In the entries below, identify every line with the string "import" and copy it.

▶ **Records shown**
◇ ◇ ◇ ◇ ◇ ◇ ◇

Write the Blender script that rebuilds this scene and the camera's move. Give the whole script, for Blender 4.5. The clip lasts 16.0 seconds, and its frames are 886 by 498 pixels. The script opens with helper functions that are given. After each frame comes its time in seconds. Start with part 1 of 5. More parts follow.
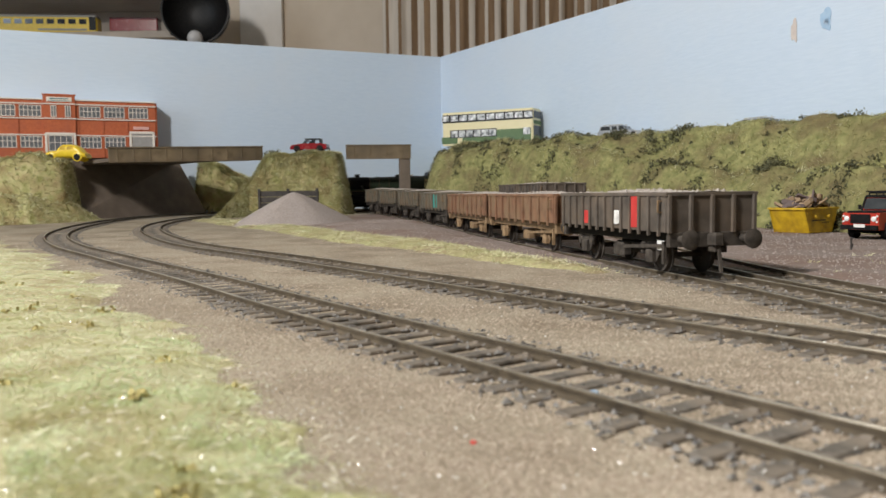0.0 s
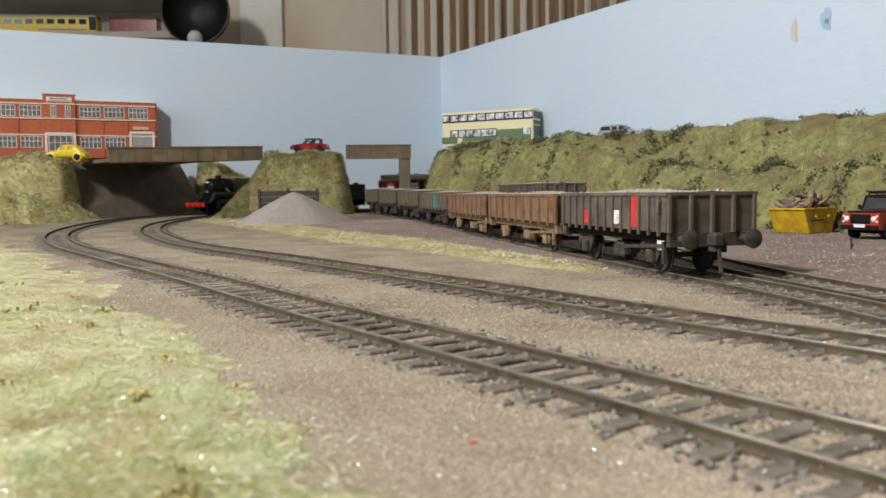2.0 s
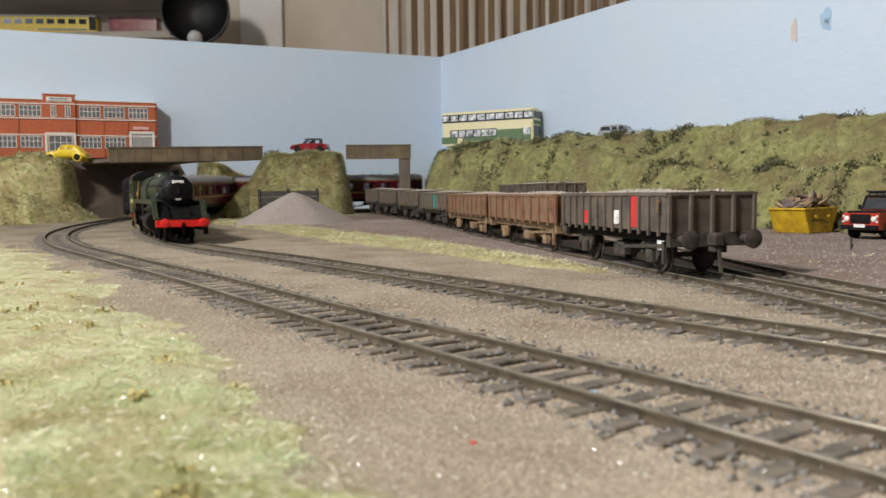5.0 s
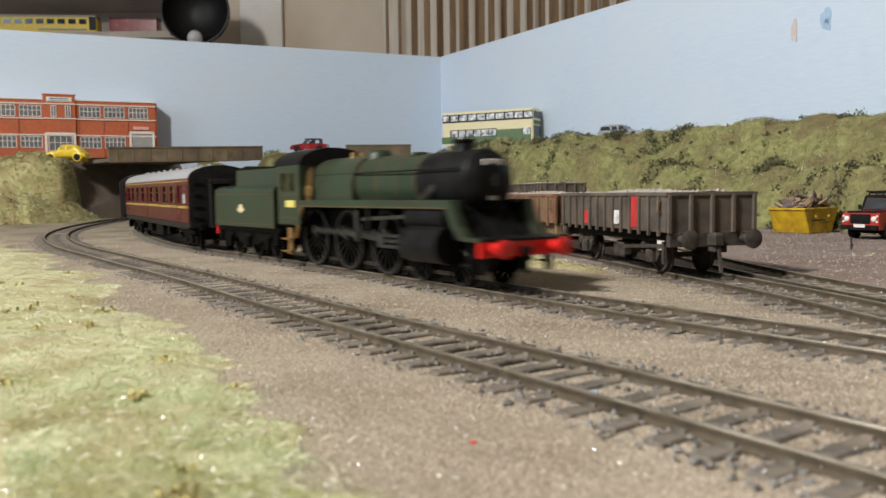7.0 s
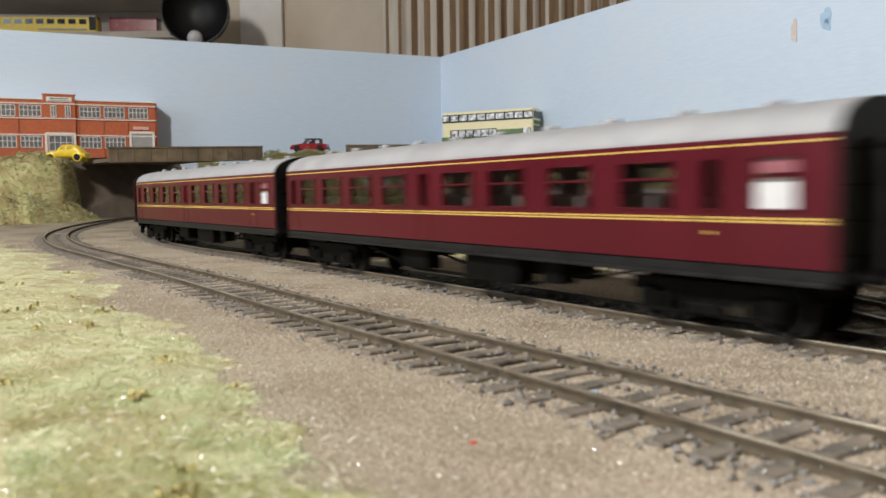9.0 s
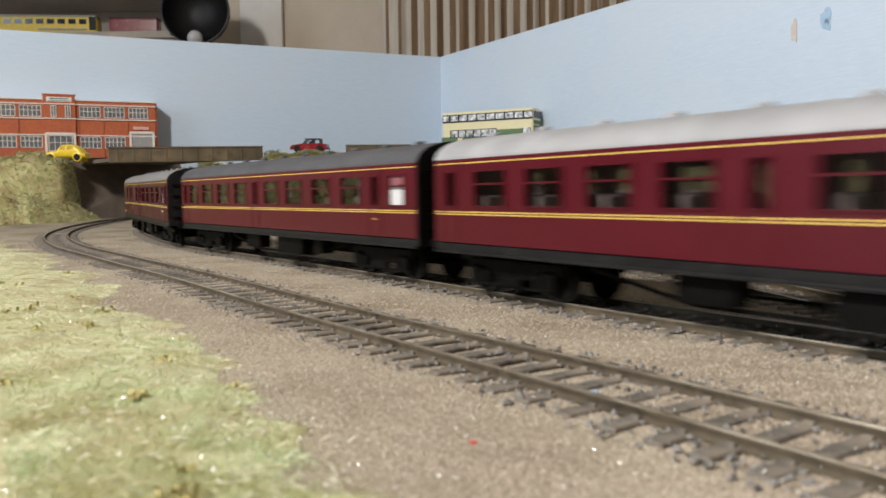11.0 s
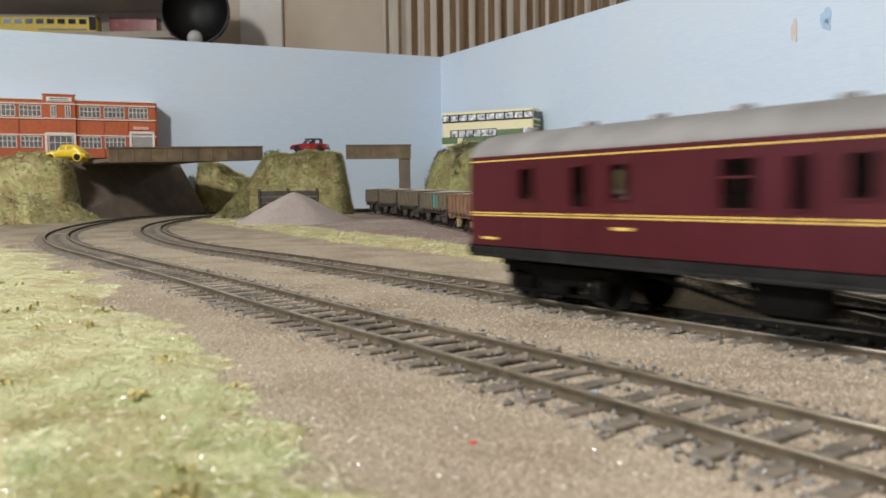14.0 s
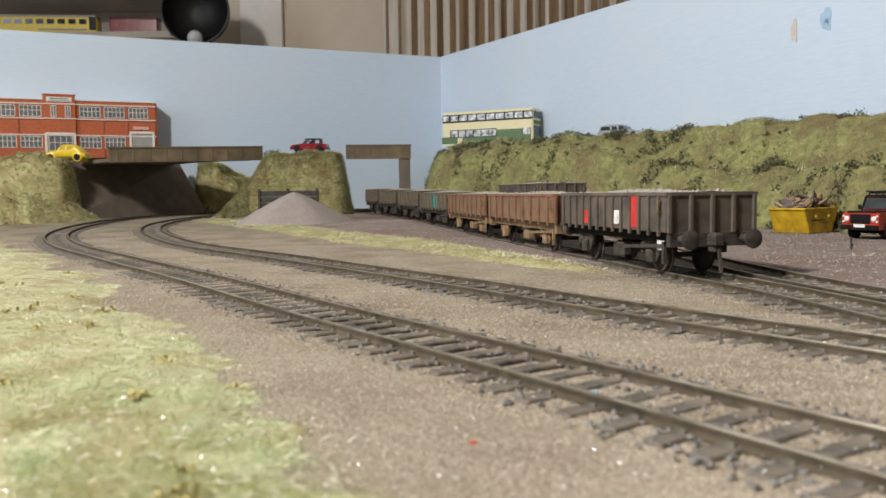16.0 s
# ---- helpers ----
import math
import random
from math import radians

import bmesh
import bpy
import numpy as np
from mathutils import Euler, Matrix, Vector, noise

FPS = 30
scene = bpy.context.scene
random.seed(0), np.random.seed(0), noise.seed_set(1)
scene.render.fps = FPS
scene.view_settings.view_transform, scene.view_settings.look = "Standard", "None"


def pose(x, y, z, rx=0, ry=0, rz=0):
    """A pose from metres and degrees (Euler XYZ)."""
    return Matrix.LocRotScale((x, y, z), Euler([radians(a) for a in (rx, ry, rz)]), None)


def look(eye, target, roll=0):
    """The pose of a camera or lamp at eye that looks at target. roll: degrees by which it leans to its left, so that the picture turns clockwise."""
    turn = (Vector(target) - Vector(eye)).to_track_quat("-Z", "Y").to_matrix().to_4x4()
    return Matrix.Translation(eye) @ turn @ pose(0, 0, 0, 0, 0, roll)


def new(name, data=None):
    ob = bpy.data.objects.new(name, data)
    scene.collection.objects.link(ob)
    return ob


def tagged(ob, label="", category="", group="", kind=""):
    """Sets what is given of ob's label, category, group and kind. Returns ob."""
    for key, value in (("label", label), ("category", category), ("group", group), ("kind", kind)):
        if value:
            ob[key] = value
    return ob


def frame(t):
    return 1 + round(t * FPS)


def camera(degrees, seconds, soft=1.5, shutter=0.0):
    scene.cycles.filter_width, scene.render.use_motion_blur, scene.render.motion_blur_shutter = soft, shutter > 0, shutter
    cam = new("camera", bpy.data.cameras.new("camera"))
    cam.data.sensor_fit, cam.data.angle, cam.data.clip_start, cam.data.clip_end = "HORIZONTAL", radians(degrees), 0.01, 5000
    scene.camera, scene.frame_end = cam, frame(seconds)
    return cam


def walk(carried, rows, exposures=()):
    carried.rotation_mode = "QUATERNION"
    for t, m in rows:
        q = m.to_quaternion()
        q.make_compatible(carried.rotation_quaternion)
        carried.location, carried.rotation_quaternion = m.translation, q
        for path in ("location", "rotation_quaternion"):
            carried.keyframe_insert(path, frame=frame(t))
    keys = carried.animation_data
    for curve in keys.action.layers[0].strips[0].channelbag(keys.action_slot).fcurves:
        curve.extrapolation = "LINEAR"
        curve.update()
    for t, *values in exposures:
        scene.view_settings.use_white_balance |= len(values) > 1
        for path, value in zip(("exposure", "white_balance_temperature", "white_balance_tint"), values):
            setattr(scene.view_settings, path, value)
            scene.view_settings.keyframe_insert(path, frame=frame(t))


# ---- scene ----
cam = camera(58.5, 16.0, soft=1.5, shutter=0.8)
cam.data.dof.use_dof, cam.data.dof.focus_distance, cam.data.dof.aperture_fstop = True, 0.40, 40.0
EYE = (0.0, 0.0, 0.03443)
VIEW = look(EYE, (0.0, 1.0, 0.03443 - math.tan(radians(4.06))), -0.75)
walk(cam, [(0.0, VIEW), (16.0, VIEW)], exposures=[(0.0, 0.0), (16.0, 0.0)])

# ---- light: a daylit hobby room with a window and an added key lamp, both out of view ----
world = bpy.data.worlds.new("room_ambience")
scene.world = world
world.use_nodes = True
world.node_tree.nodes["Background"].inputs[0].default_value = (0.75, 0.86, 1.0, 1)
world.node_tree.nodes["Background"].inputs[1].default_value = 0.2


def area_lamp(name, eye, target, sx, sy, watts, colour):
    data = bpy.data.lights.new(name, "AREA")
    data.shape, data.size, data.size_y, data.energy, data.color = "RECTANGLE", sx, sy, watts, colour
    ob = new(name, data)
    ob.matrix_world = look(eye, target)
    return tagged(ob, "bright room light out of view", "lamp", kind="structure")


# unseen lamp: its side fits the factory's shadow, its low height brightens the foreground
area_lamp("key_lamp", (-0.70, -0.22, 0.80), (0.12, 0.18, 0), 0.14, 0.14, 19.5, (1.0, 0.965, 0.91))
area_lamp("window_light", (-1.86, -0.3, 0.62), (0.1, 0.8, 0.18), 1.1, 0.9, 18.5, (0.76, 0.88, 1.0))

MM = 0.001


# ---- materials ----
def mat(name, a, b, feat=2.0, rough=0.7, metal=0.0, bump=0.0, dirt=None, dirt_feat=20.0, dirt_amount=0.5, island=0.0, obj=0.0, emit=0.0, coat=0.0, stretch=None, spec=0.5):
    m = bpy.data.materials.new(name)
    m.use_nodes = True
    nt = m.node_tree
    n, l = nt.nodes, nt.links
    bs = n["Principled BSDF"]
    tc = n.new("ShaderNodeTexCoord")
    vec = tc.outputs["Object"]
    if stretch:
        mp = n.new("ShaderNodeMapping")
        mp.inputs["Scale"].default_value = stretch
        l.new(vec, mp.inputs["Vector"])
        vec = mp.outputs["Vector"]
    n1 = n.new("ShaderNodeTexNoise")
    n1.inputs["Scale"].default_value = 1.0 / (feat * MM)
    n1.inputs["Detail"].default_value = 6.0
    l.new(vec, n1.inputs["Vector"])
    r1 = n.new("ShaderNodeMapRange")
    r1.inputs[1].default_value, r1.inputs[2].default_value = 0.32, 0.68
    l.new(n1.outputs[0], r1.inputs[0])
    fac = r1.outputs[0]
    for amount, node, socket in ((island, "ShaderNodeNewGeometry", "Random Per Island"), (obj, "ShaderNodeObjectInfo", "Random")):
        if amount:
            g = n.new(node)
            mx = n.new("ShaderNodeMix")
            mx.inputs[0].default_value = amount
            l.new(fac, mx.inputs[2])
            l.new(g.outputs[socket], mx.inputs[3])
            fac = mx.outputs[0]
    c1 = n.new("ShaderNodeMix")
    c1.data_type = "RGBA"
    c1.inputs[6].default_value, c1.inputs[7].default_value = (*a, 1), (*b, 1)
    l.new(fac, c1.inputs[0])
    col = c1.outputs[2]
    if dirt:
        n2 = n.new("ShaderNodeTexNoise")
        n2.inputs["Scale"].default_value = 1.0 / (dirt_feat * MM)
        n2.inputs["Detail"].default_value = 8.0
        l.new(tc.outputs["Object"], n2.inputs["Vector"])
        r2 = n.new("ShaderNodeMapRange")
        r2.inputs[1].default_value, r2.inputs[2].default_value, r2.inputs[4].default_value = 0.42, 0.66, dirt_amount
        l.new(n2.outputs[0], r2.inputs[0])
        c2 = n.new("ShaderNodeMix")
        c2.data_type = "RGBA"
        c2.inputs[7].default_value = (*dirt, 1)
        l.new(r2.outputs[0], c2.inputs[0])
        l.new(col, c2.inputs[6])
        col = c2.outputs[2]
    l.new(col, bs.inputs["Base Color"])
    rr = n.new("ShaderNodeMapRange")
    rr.inputs[3].default_value, rr.inputs[4].default_value = max(0.03, rough - 0.1), min(1.0, rough + 0.1)
    l.new(n1.outputs[0], rr.inputs[0])
    l.new(rr.outputs[0], bs.inputs["Roughness"])
    bs.inputs["Metallic"].default_value = metal
    bs.inputs["Coat Weight"].default_value = coat
    bs.inputs["Specular IOR Level"].default_value = spec
    if bump:
        bp = n.new("ShaderNodeBump")
        bp.inputs["Strength"].default_value = 0.6
        bp.inputs["Distance"].default_value = bump * MM
        l.new(n1.outputs[0], bp.inputs["Height"])
        l.new(bp.outputs[0], bs.inputs["Normal"])
    if emit:
        l.new(col, bs.inputs["Emission Color"])
        bs.inputs["Emission Strength"].default_value = emit
    return m


def glass(name, tint=(0.9, 0.95, 0.95)):
    m = bpy.data.materials.new(name)
    m.use_nodes = True
    bs = m.node_tree.nodes["Principled BSDF"]
    bs.inputs["Base Color"].default_value = (*tint, 1)
    bs.inputs["Roughness"].default_value = 0.04
    bs.inputs["Transmission Weight"].default_value = 1.0
    bs.inputs["IOR"].default_value = 1.45
    return m


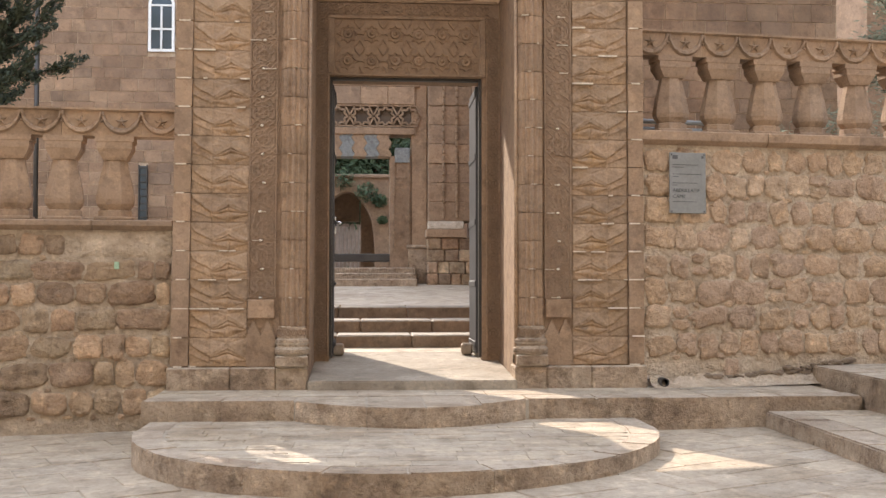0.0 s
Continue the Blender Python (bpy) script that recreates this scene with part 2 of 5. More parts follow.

◇ ◇ ◇ ◇ ◇ ◇ ◇

▶ **Solution for this task**
import math
import random
from math import radians
import bmesh
import bpy
import numpy as np
from mathutils import Euler, Matrix, Vector, noise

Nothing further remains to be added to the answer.